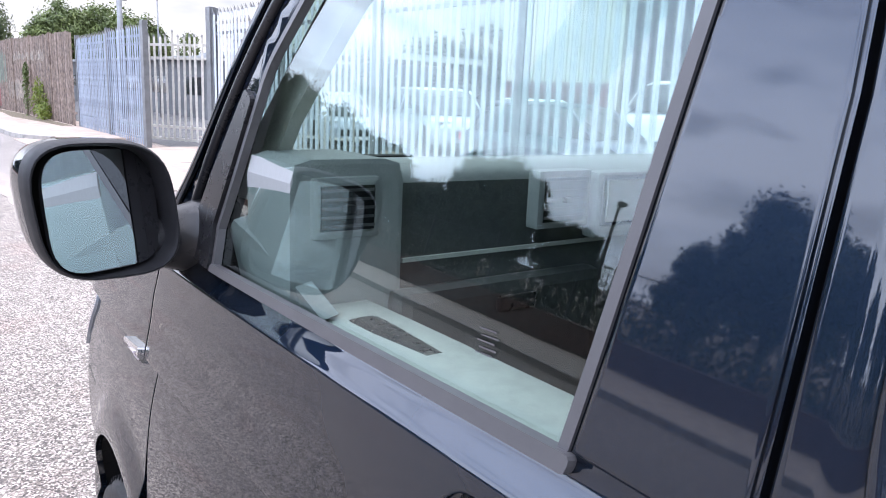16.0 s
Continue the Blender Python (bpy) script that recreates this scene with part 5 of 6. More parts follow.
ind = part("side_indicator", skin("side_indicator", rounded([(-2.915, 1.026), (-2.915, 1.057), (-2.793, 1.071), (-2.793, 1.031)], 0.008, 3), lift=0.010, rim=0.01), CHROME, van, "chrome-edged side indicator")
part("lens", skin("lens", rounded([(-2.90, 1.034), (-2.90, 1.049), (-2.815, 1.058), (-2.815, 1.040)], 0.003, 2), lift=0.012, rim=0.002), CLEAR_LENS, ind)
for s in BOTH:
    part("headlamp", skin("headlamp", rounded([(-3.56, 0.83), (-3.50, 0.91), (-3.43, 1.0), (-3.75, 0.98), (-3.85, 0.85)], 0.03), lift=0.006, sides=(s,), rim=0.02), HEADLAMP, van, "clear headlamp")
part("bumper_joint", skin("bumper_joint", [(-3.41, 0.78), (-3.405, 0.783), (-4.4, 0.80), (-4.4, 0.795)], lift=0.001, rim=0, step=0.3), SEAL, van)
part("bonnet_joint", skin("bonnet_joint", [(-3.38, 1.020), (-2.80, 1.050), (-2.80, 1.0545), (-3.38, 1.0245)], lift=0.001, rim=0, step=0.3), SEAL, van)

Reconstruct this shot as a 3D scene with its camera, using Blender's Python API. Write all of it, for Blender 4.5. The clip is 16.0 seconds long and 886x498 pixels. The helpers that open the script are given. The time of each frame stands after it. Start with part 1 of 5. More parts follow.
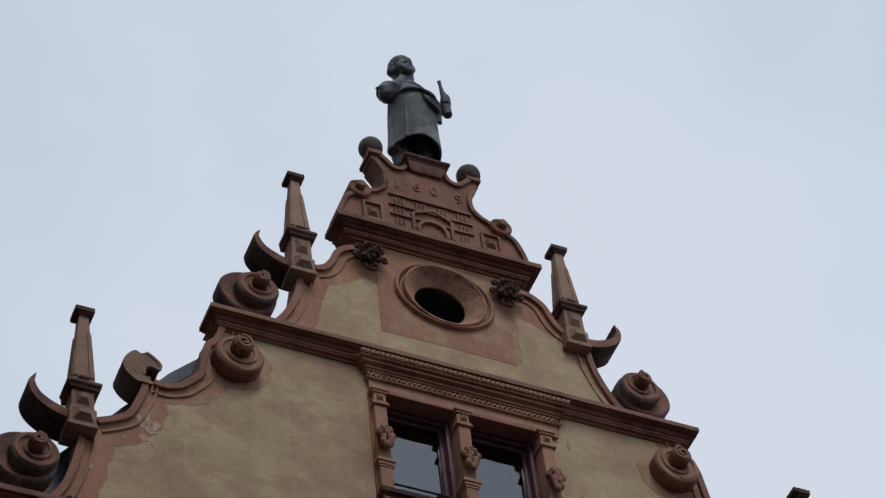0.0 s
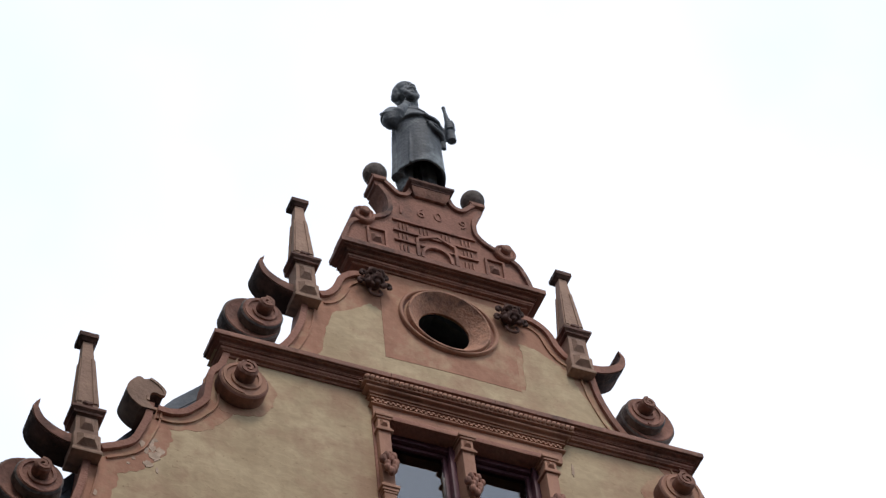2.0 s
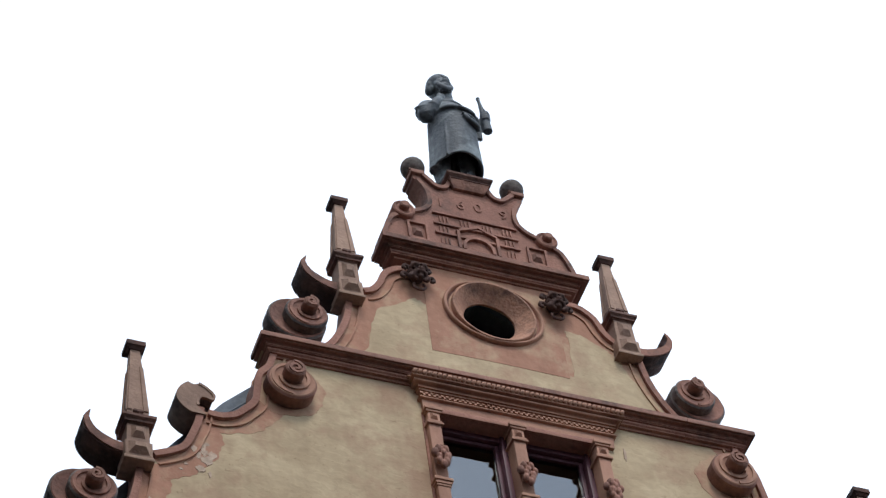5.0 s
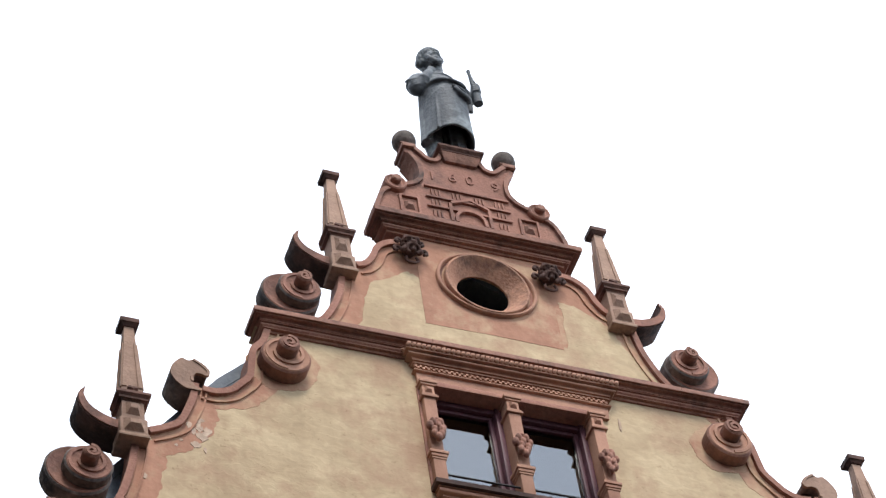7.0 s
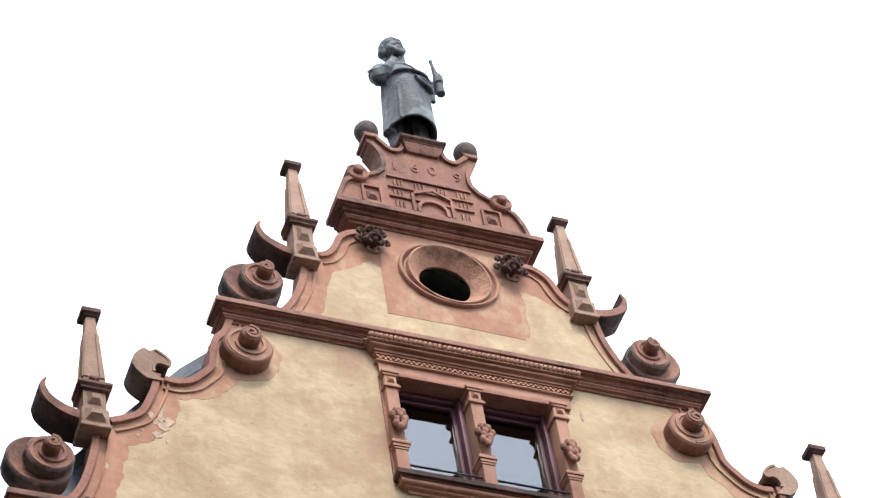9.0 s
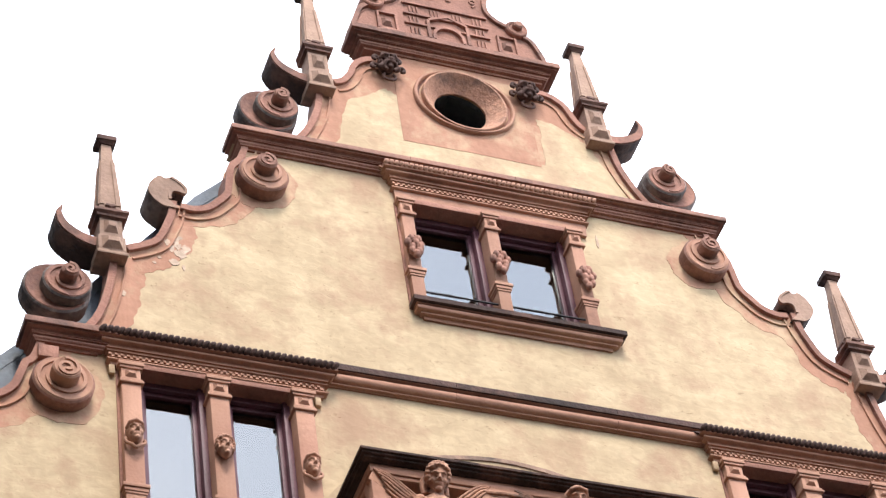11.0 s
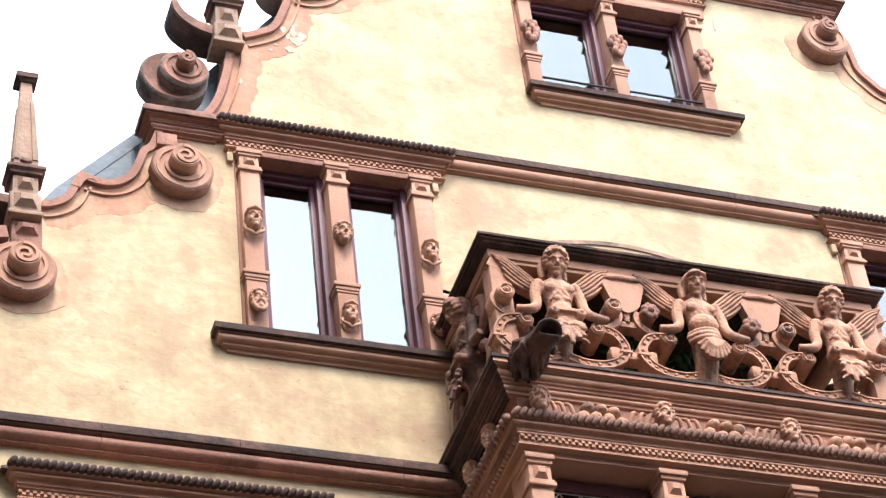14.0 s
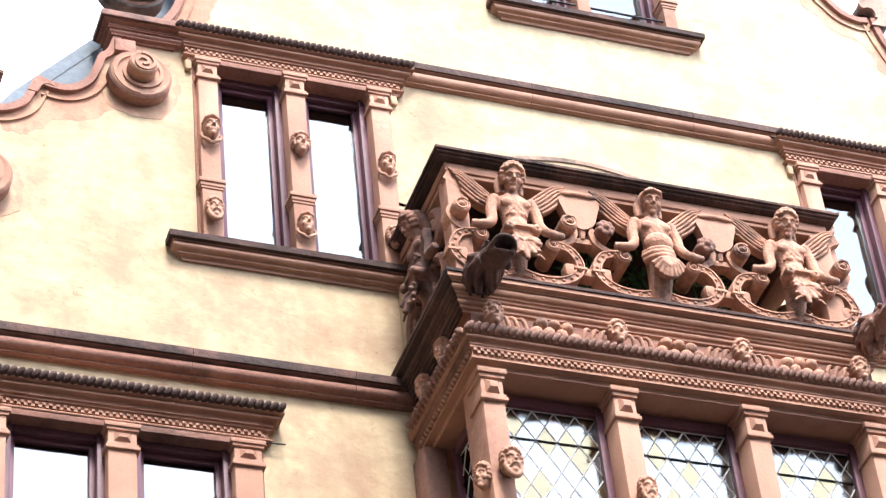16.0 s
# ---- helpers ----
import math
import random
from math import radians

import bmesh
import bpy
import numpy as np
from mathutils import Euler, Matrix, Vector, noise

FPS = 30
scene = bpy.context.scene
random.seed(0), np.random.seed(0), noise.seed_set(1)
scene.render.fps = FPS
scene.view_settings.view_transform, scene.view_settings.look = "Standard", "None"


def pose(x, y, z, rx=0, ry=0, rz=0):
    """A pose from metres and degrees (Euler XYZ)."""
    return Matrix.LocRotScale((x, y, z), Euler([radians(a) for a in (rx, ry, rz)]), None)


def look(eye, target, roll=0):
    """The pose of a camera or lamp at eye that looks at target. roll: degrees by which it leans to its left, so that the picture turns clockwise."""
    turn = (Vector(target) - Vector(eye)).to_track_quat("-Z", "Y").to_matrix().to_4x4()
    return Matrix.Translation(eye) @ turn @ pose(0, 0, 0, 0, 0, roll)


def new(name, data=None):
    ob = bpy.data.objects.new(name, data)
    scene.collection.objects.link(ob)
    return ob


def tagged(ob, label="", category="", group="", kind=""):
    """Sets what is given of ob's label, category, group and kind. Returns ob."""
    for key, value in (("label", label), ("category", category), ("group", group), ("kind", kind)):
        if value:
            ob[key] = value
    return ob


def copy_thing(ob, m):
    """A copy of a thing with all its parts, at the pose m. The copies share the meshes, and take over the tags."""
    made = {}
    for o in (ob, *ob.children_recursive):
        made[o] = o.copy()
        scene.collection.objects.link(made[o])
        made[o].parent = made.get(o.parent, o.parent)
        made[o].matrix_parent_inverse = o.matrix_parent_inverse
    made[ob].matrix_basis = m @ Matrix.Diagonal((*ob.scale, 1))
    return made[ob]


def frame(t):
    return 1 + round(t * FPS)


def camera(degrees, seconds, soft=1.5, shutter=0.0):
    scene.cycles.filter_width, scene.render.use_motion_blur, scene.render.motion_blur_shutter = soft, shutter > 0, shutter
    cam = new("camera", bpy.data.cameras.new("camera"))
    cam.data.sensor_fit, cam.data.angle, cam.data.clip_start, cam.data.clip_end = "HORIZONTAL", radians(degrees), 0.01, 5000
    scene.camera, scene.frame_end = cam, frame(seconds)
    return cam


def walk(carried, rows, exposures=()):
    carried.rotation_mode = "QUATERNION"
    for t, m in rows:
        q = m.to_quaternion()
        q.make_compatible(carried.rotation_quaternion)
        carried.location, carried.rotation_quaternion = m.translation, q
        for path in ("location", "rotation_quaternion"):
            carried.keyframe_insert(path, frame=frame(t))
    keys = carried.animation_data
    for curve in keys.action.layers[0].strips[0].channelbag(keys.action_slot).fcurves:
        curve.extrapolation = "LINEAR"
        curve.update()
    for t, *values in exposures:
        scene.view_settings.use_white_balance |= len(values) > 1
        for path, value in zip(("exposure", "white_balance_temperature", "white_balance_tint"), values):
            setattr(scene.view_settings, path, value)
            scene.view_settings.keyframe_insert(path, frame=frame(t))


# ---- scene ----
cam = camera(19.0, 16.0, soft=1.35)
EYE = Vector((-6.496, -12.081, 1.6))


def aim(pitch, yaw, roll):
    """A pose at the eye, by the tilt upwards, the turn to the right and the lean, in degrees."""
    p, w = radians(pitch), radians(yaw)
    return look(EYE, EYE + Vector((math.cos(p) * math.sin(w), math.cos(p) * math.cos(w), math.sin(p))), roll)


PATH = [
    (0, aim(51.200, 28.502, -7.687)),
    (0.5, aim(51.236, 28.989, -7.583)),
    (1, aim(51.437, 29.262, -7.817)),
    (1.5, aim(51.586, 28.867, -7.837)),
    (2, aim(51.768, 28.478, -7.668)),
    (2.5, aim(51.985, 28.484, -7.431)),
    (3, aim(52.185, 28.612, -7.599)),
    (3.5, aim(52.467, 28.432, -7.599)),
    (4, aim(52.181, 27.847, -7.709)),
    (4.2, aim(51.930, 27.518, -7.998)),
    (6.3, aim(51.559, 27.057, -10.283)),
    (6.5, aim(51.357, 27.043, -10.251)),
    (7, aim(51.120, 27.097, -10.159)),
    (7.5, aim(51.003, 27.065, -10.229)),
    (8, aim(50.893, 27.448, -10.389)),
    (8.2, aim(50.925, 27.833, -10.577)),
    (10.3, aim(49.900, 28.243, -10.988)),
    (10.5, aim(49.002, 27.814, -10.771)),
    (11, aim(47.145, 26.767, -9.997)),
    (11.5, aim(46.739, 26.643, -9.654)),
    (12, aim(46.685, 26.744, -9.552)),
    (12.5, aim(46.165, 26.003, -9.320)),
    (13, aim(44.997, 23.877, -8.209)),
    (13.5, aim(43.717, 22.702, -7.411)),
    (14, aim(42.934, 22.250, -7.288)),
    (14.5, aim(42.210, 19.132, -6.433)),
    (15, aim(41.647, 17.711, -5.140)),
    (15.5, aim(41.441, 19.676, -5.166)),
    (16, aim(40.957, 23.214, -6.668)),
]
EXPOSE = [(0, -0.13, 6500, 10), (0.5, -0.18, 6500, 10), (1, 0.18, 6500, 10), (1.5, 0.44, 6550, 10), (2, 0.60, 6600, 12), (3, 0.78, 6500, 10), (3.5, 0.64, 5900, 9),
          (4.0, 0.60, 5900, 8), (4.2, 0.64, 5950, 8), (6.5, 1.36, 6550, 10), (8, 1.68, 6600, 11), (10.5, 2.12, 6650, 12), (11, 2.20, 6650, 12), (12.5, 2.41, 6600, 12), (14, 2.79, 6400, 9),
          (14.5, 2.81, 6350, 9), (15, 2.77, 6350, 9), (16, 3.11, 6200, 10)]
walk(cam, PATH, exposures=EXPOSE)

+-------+

Restate word for word every line from the top of the entries above to the line with "1.0245)], lift=0.001, rim=0, step=0.3), SEAL, van)", inclusive, and skip any pictures.

[Reply to the task]
16.0 s
Continue the Blender Python (bpy) script that recreates this scene with part 5 of 6. More parts follow.
ind = part("side_indicator", skin("side_indicator", rounded([(-2.915, 1.026), (-2.915, 1.057), (-2.793, 1.071), (-2.793, 1.031)], 0.008, 3), lift=0.010, rim=0.01), CHROME, van, "chrome-edged side indicator")
part("lens", skin("lens", rounded([(-2.90, 1.034), (-2.90, 1.049), (-2.815, 1.058), (-2.815, 1.040)], 0.003, 2), lift=0.012, rim=0.002), CLEAR_LENS, ind)
for s in BOTH:
    part("headlamp", skin("headlamp", rounded([(-3.56, 0.83), (-3.50, 0.91), (-3.43, 1.0), (-3.75, 0.98), (-3.85, 0.85)], 0.03), lift=0.006, sides=(s,), rim=0.02), HEADLAMP, van, "clear headlamp")
part("bumper_joint", skin("bumper_joint", [(-3.41, 0.78), (-3.405, 0.783), (-4.4, 0.80), (-4.4, 0.795)], lift=0.001, rim=0, step=0.3), SEAL, van)
part("bonnet_joint", skin("bonnet_joint", [(-3.38, 1.020), (-2.80, 1.050), (-2.80, 1.0545), (-3.38, 1.0245)], lift=0.001, rim=0, step=0.3), SEAL, van)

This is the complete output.